The fact is, IT organizations spend the bulk of their time fighting issues as they arise, and not enough time planning ahead. A study of global IT managers showed that nearly half (49%) believe improper capacity planning is to blame for outages. If IT managers had the proper planning tools, companies like Target would see a decrease in these outages because they would be better prepared i.e. equipped to handle major traffic to their sites and plan for the unexpected.

It’s that proverbial rock in the shoe. If you take a minute to remove the rock, you can walk much farther much faster and focus attention elsewhere along the way. IT organizations that put tools and processes in place to be more proactive can do more at a faster rate in order to provide greater value to the business. Some IT organizations have tools in place to gather data, but they lack mature processes to make sense of it. Mounds of data are useless until analyzed and translated into actionable information.

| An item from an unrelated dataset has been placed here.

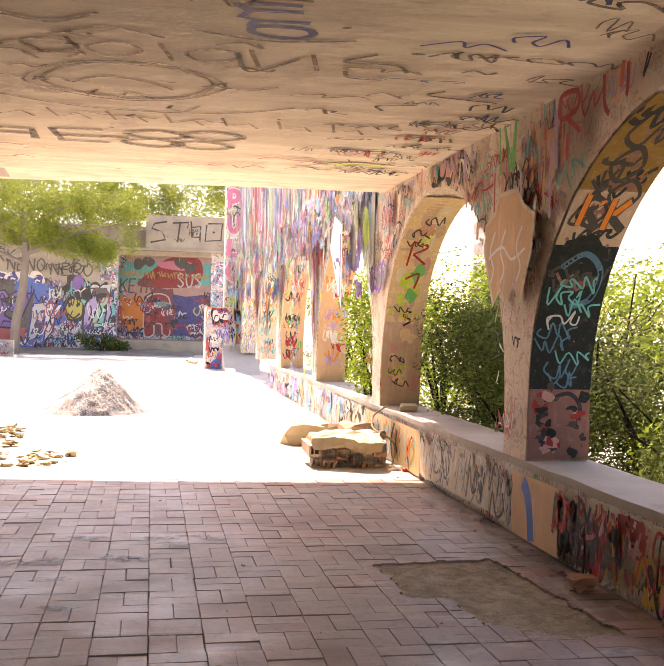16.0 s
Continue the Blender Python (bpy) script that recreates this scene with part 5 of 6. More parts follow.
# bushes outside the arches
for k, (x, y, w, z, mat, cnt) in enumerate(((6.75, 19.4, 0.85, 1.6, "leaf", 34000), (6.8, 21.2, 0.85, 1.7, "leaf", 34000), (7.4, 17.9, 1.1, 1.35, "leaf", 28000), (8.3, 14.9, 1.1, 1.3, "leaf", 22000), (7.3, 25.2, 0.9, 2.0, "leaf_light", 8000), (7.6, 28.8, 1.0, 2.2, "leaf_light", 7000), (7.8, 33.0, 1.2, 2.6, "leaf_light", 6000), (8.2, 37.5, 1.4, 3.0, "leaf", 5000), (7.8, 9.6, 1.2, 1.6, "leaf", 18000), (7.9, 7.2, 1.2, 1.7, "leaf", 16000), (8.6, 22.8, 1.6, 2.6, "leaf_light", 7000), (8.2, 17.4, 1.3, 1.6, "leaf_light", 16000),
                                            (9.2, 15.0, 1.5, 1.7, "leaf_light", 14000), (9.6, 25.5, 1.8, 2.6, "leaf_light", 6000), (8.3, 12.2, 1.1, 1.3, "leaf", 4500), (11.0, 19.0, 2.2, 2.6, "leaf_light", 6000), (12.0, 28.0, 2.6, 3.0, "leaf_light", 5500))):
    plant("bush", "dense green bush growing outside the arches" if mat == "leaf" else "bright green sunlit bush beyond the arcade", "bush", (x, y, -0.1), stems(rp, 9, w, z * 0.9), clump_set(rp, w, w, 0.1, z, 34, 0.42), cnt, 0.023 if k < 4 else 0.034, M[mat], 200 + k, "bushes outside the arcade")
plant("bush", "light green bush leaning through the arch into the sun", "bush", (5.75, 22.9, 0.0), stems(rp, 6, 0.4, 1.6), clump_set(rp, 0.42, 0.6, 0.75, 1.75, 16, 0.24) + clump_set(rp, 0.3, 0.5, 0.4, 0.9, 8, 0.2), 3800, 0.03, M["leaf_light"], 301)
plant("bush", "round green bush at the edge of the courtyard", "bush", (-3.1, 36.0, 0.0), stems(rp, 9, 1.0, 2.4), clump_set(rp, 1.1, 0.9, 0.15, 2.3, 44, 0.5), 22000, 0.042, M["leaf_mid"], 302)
plant("bush", "low scrub against the far graffiti wall", "bush", (0.9, 51.6, 0.0), stems(rp, 5, 0.6, 0.7), clump_set(rp, 0.9, 0.3, 0.1, 0.6, 9, 0.3), 900, 0.07, M["leaf"], 303)
# dark leaning trunk just outside the near arch
lean = [(0, 0, 0), (-0.02, -0.2, 0.9), (0.0, -0.65, 2.0), (0.1, -1.0, 3.0), (0.2, -1.5, 5.0)]
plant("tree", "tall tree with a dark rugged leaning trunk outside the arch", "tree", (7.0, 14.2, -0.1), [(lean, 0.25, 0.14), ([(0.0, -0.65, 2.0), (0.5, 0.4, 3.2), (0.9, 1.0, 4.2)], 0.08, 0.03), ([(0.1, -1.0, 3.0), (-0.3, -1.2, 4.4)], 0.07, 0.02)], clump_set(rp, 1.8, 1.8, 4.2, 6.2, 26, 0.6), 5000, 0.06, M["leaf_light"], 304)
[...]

Fortunately for Target, they generated huge sales and sold out the entire collection in hours despite their website crashing. That’s not always the case. Others have fallen prey to capacity issues such as this, losing revenue, reputation and customers to their competition.

Understanding Agility and Risk
IT organizations are under the gun to efficiently operate with speed and velocity in today’s fast-changing and dynamic environments that are increasingly difficult to manage. Every day it gets harder to keep pace with shifts in technology and the resulting successful business campaigns that drive buyers to stores and websites.

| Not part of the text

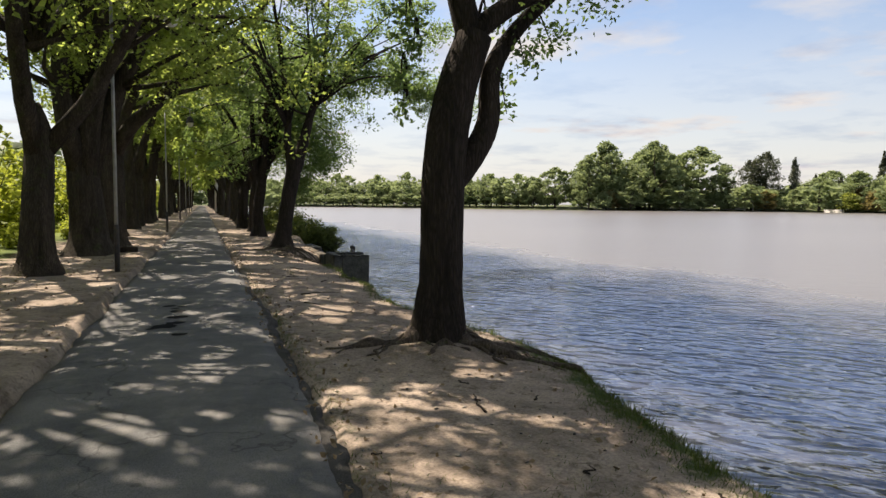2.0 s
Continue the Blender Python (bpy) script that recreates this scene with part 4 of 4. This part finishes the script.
def spire_tree(seed, tall, wide, tiers, mat_, n, label, leaf=0.7, blunt=3.0):
    """Cypresses and pines of upright ragged tufts; cedars and firs with layered boughs."""
    rng = np.random.default_rng(seed)
    boughs = 9 * tiers if tiers else 110
    u = (np.arange(boughs) + rng.random(boughs)) / boughs
    if tiers:
        u = (np.floor(u * tiers) + rng.normal(0.5, 0.24, boughs)) / tiers
    u = u.clip(0.0, 0.99)
    shape = (1 - u) ** 0.8 + 0.03 if tiers else (0.5 + 0.5 * np.minimum(1.0, u / 0.25)) * (1 - u ** blunt) ** 0.6
    reach = wide * 0.5 * shape * rng.uniform(0.55, 1.18, boughs)
    turn = rng.uniform(0, 6.283, boughs)
    pick = rng.integers(0, boughs, n)
    along = rng.random(n) ** (0.6 if tiers else 0.4)
    r = reach[pick] * along
    a = turn[pick] + rng.normal(0, 0.22, n)
    if tiers:
        z = tall * (0.08 + 0.90 * u[pick]) + 0.06 * r - 0.16 * r * along + rng.normal(0, 0.018 * tall, n)
    else:
        z = tall * (0.05 + 0.90 * u[pick]) + rng.normal(0, 0.026 * tall, n) + 0.10 * r
    c = np.stack([np.cos(a) * r, np.sin(a) * r, z.clip(0.03 * tall, tall)], 1)
    t = thing("conifer", (0, 0, 0), label, "tree", "conifers on the far shore")
    part("trunk", tube_mesh("trunk", [tube([(0, 0, -0.6), (0, 0, tall * 0.5), (0, 0, tall * 0.98)], [0.02 * tall, 0.012 * tall, 0.002 * tall], 7)]), FAR_BARK, t, smooth=True)
    part("crown", leaf_cloud(c, leaf, rng, 0.1, 0.6), mat_, t)
    return t


def plant(src, x, y, tall, wide, own_tall, own_wide, first):
    turn = (x * 37 + y * 11) % 360
    m = Matrix.Translation((x, y, 0.2)) @ pose(0, 0, 0, 0, 0, turn) @ Matrix.Diagonal((wide / own_wide, wide / own_wide, tall / own_tall, 1))
    if first:
        src.matrix_basis = m
    else:
        copy_thing(src, m)


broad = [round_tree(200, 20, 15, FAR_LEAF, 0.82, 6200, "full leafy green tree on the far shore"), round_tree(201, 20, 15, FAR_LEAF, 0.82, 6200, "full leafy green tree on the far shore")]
BROAD = ((174, 242, 24, 18), (185, 239, 23, 15), (191, 227, 21, 20), (201, 225, 13, 10), (217, 192, 10, 14), (220, 179, 12, 16), (226, 166, 12, 16), (229, 135, 11, 13), (221, 116, 10, 14),
         (152, 234, 23, 19), (168, 225, 22, 16), (144, 234, 18, 13), (139, 252, 14, 14), (155, 222, 9, 11), (238, 205, 13, 16), (246, 170, 13, 16), (250, 120, 13, 15), (160, 242, 20, 17), (180, 247, 20, 18), (186, 233, 19, 14), (172, 233, 20, 14), (147, 244, 17, 14))
for k, (x, y, h, w) in enumerate(BROAD):
    plant(broad[k % 2], x, y, h, w, 20, 15, k < 2)
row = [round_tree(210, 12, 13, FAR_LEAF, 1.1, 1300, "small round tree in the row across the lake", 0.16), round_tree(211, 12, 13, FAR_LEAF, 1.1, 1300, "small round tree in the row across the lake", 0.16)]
ROW = ((53, 392, 12), (63, 382, 14), (74, 366, 11), (86, 345, 11), (90, 340, 12), (97, 330, 11), (105, 322, 12), (112, 306, 12), (118, 295, 12), (122, 285, 11), (126, 277, 13), (130, 268, 12), (134, 262, 13), (40, 402, 12), (30, 415, 13), (20, 425, 13))
for k, (x, y, h) in enumerate(ROW):
    plant(row[k % 2], x, y, h, 13 + k % 3, 12, 13, k < 2)
rng = np.random.default_rng(31)
for k in range(26):
    u = k / 26
    plant(row[k % 2], 10 + 140 * u + rng.uniform(-3, 3), 450 - 175 * u + rng.uniform(4, 18), rng.uniform(10, 15), rng.uniform(12, 16), 12, 13, False)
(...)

Today’s information-driven enterprise is reliant on IT more than ever. IT has to consistently work at optimizing for all business units to do the same. Ultimately the primary interface with customers is via IT and IT pros are increasingly being called upon to answer to stakeholders and board members. Business is conducted directly via the Internet and websites which is under IT departments domain. A company’s reputation depends on the reliability of those interfaces.

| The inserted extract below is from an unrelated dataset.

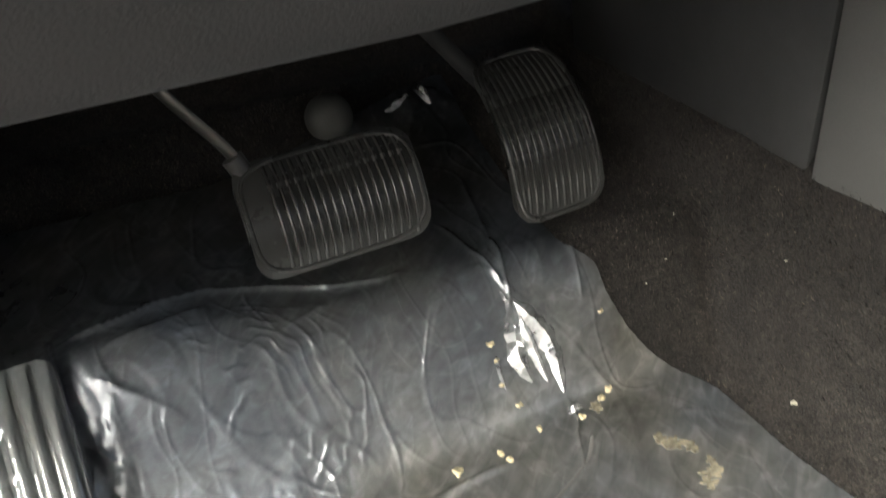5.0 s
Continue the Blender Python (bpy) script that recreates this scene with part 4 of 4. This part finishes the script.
def scatter():
    rnd = random.Random(4)
    spots = [(0.047, -0.064, 0.0042), (0.090, -0.061, 0.0034), (0.094, -0.072, 0.0032), (0.135, -0.052, 0.0031), (0.175, -0.058, 0.0034), (0.217, -0.041, 0.0036),
             (0.205, -0.046, 0.004), (0.239, 0.009, 0.0022), (0.344, -0.294, 0.0042), (-0.298, -0.151, 0.0038), (0.12, 0.012, 0.0036), (0.121, 0.002, 0.0028), (0.118, -0.012, 0.0028), (0.127, -0.028, 0.003),
             (-0.147, -0.029, 0.003), (-0.190, -0.045, 0.0032), (-0.215, -0.078, 0.0034)]
    # the four at y below -0.2 stand in for glints on the film
    flakes_and_glints = [(-0.175, -0.087), (-0.153, -0.119), (-0.145, -0.123), (-0.134, -0.121), (-0.118, -0.122), (-0.101, -0.127), (-0.209, -0.114), (-0.192, -0.14), (-0.161, -0.157), (-0.150, -0.155),
              (-0.177, -0.227), (-0.224, -0.223), (-0.226, -0.283), (-0.038, -0.332)]
    spots += [(x, y, rnd.uniform(0.0014, 0.0036)) for x, y in flakes_and_glints]
    spots += [(-0.149, -0.124, 0.0044), (-0.127, -0.117, 0.0030), (-0.108, -0.144, 0.0024), (-0.160, -0.150, 0.0042), (-0.201, -0.112, 0.0042), (-0.216, -0.134, 0.0040), (-0.144, -0.170, 0.0022), (-0.140, -0.106, 0.0018), (-0.122, -0.138, 0.0016), (-0.171, -0.104, 0.0024), (-0.186, -0.106, 0.0026)]
    for k, (x, y, r) in enumerate(spots):
        pale = k > 16
        ob = part("flake" if pale else "crumb", crumb("crumb", CRUMB, r, k, 0.25 if pale else 0.5), FLAKE if pale else CRUMB, angle=60)
        ob.matrix_basis = Matrix.Translation((x, y, film_height(x, y) + 0.0012)) @ pose(0, 0, 0, rnd.uniform(-12, 12), rnd.uniform(-12, 12), rnd.uniform(0, 360)) @ Matrix.Diagonal((1.35 if pale else 1.1, 0.75 if pale else 0.95, 1, 1))
        tagged(ob, "small pale flake on the plastic film, a few in place of glints" if pale else "small yellowish dried crumb lying on the plastic film", "crumb", "crumbs on the film")
    specks = [(0.348, -0.141, 0.0032), (0.19, -0.697, 0.003), (-0.08, -0.59, 0.0018), (-0.097, -0.609, 0.002), (-0.397, -0.406, 0.0016), (0.057, -0.678, 0.002), (-0.30, -0.30, 0.0012), (-0.35, -0.35, 0.001), (-0.36, -0.02, 0.0016),
              (0.33, 0.03, 0.001), (0.36, 0.06, 0.001), (0.30, 0.02, 0.0008), (0.25, -0.50, 0.0012), (0.10, -0.56, 0.001), (-0.3, -0.46, 0.001), (-0.27, -0.58, 0.0014), (0.37, -0.25, 0.0009), (0.385, -0.07, 0.001)]
    for k, (x, y, r) in enumerate(specks):
        ob = part("speck", crumb("speck", FLAKE, r, 60 + k), FLAKE, angle=60)
        ob.matrix_basis = Matrix.Translation(on_carpet(x, y, 0.003)) @ pose(0, 0, 0, 0, 0, 40 * k) @ Matrix.Diagonal((1.3, 0.8, 1, 1))
        tagged(ob, "tiny pale speck of dirt caught in the carpet", "speck", "specks in the carpet")
    smears = [(0.233, -0.122, 0.008), (0.243, -0.132, 0.006), (0.224, -0.113, 0.0055), (0.238, -0.164, 0.007), (0.229, -0.172, 0.0055), (0.246, -0.155, 0.005), (0.196, -0.052, 0.005)]
    for k, (x, y, r) in enumerate(smears):
        bm = bmesh.new()
        bmesh.ops.create_circle(bm, cap_ends=True, segments=40, radius=r)
        bmesh.ops.inset_region(bm, faces=list(bm.faces), thickness=r * 0.3)
        for v in bm.verts:
            q = 1 + 1.1 * noise.noise(v.co * (1.5 / r) + Vector((k * 4.0, 2, 1)))
            v.co *= q
            v.co.z = film_height(x + v.co.x, y + v.co.y) - film_height(x, y) + 0.0014 + 0.0008 * noise.noise(v.co * 500)
        bmesh.ops.solidify(bm, geom=list(bm.faces), thickness=0.001)
        ob = part("mud_smear", bm, STAIN)
        ob.matrix_basis = Matrix.Translation((x, y, film_height(x, y)))
        tagged(ob, "thin dried yellowish mud smear on the plastic film", "mud", "mud smears")


scatter()


# ---- carpet pile ----
def pile(count):
    rng = np.random.default_rng(3)
    x = rng.uniform(-0.44, 0.425, count)
    y = -0.95 + 1.35 * rng.random(count) ** 0.85
    # lies flat under the film
    bare = np.array([not (-0.47 + 0.14 * (a + 0.30) < b < 0.24 and film_edge_left(b) + 0.012 < a < film_edge_right(b) - 0.012) for a, b in zip(x, y)])
    x, y = x[bare], y[bare]
    count = len(x)
    lift = np.array([carpet_height(a, b) for a, b in zip(x, y)])
    base = np.stack([x, y, lift - 0.001], 1)
    ang = rng.uniform(0, 2 * np.pi, count)
    lean = rng.uniform(0.3, 1.2, count)
    ln = rng.uniform(0.0022, 0.0045, count)
    d = np.stack([np.cos(ang) * np.sin(lean), np.sin(ang) * np.sin(lean), np.cos(lean)], 1)
    d[:, 2] += 0.2
    d[:, 0] -= 0.6 * ((x > 0.35) & (y < 0.1))
    side = np.stack([-np.sin(ang), np.cos(ang), np.zeros(count)], 1) * 0.0007
    verts = np.concatenate([base - side, base + side, base + d * ln[:, None]], 0)
    faces = [(i, i + count, i + 2 * count) for i in range(count)]
    me = bpy.data.meshes.new("carpet_pile")
    me.from_pydata(verts.tolist(), [], faces)
    me.materials.append(FIBRE)
    return tagged(new("carpet_pile", me), "short dark grey-brown carpet fibres", "carpet pile", kind="stuff")


pile(190000)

A 2013 study by Ponemon of 563 US-based companies puts the average cost per outage incident at $690,204. That figure includes damage to organizational reputation, but doesn’t account for the potential personal damage to the careers of the men women responsible for the IT operations.

Best Practices for Optimizing IT
Start by understanding your workloads and their resource demands. Once completed, create a configuration larger than your analysis indicates with some spare systems to ensure you have sufficient resources to meet demands. Afterwards, go through the steps necessary to make the systems more efficient.

Collect Accurate Data
In order to better understand how to avoid these IT outages, IT managers must be able to collect data and analyze the current situation in terms of how many resources are being used to meet service levels. It is also important to be able to predict what demands will be placed on the system in the coming months or day in the Target example. Ideally, this information comes from the business. Absent detailed business input, for many systems, history is a good indicator of future demands. Measure resource demands over the past 6-12 months and use those to input into a queuing model to accurately predict where and when a failure may occur. Leveraging all of this data will enable you to find the least expensive configuration needed to meet service levels.
History on your Side
Think about an application that has resource data being tracked at 1-5 minute intervals. This data is aggregated to 1 hour intervals and kept for 13 months. The business forecast tells you that there is a large, new customer coming up which is expected to double the volume of transactions on the system. You could take the historical system growth (determined by analyzing the past 13 months of resource consumption) and input that as a base growth rate into your model and then double the workload in the model per the business forecast. If the model indicates you will have an issue as the new customer is being added to the system, add the necessary IT resources (CPU, memory, additional virtual machines, additional cloud resources, etc.) to the model and re-evaluate the results. Do this iteratively until you get the desired results from the model in the least expensive configuration.

IT has to know how - at the business level - infrastructure affects business and put it into practices. Business risk is decreased by helping the business make the right decisions based on accurate data. The decisions based on accurate data can mean more customers can purchase what they want and when they want it.